Interventionsversuche von außen

Im Falle Belarus greift international das Souveränitätsprinzip, nach dem Belarus unabhängig von anderen Staaten über die Art der Regierung, das Rechtssystem und dortige Gesellschaftsordnung bestimmt. Somit können andere Staaten nur durch Sanktionen intervenieren. In einem Interview mit der Menschenrechtsaktivistin Olga Karatsch von Stefan Wirner wird deutlich, dass die derzeitige Situation auch mit Blick auf die Reaktion anderer Staaten weiterhin angespannt bleibt.

Seit dem 2. Oktober sind Sanktionen seitens der Europäischen Union gegen Belarus in Kraft. Laut Bundeskanzlerin Angela Merkel handeln diese Sanktionen "gegen die, die sich gegen die demokratische Bewegung stellen." Insgesamt 40 Personen sind von den Sanktionen betroffen, unter anderem der belarussische Innenminister Juri Karaeu sowie Mitglieder der Wahlkommission. Die Sanktionen umfassen Einreiseverbote sowie Vermögenssperren. Dadurch können die betroffenen Personen das EU-Gebiet nicht als Transit nutzen und ihr Vermögen auf europäischem Boden wurde eingefroren.
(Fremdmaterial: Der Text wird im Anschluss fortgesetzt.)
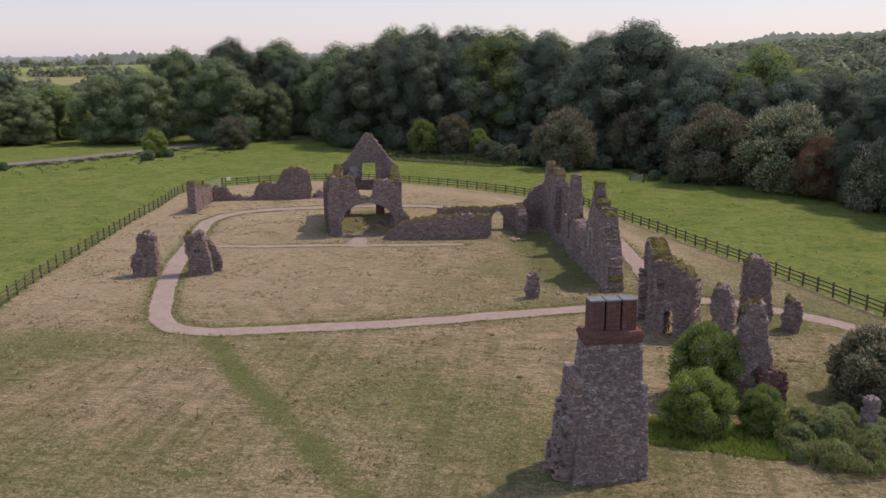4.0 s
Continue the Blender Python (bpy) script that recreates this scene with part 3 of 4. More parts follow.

Karatsch appelliert an die internationale Gemeinschaft, den Personen, die für Repressionen, Entführungen, Folter, Morde und Bedrohungen verantwortlich sind, mit Sanktionen zu drohen. Aufgrund dieser brutalen Reaktion auf die Proteste haben die Menschen Karatsch zufolge ihre Einstellung gegenüber Lukaschenko geändert. Das wiederum macht die Aktivistin zuversichtlich, dass die derzeitigen Demonstrationen Erfolg haben werden. Denn "die Menschen werden nicht akzeptieren, dass Lukaschenko an der Macht bleibt." Dass die Protestbewegung von großen Teilen der Zivilgesellschaft unterstützt wird, auch von Studierenden, Lehrenden und Personal der Universitäten, verdeutlicht die Unzufriedenheit mit dem System und das Verlangen nach mehr Freiheit und Demokratie.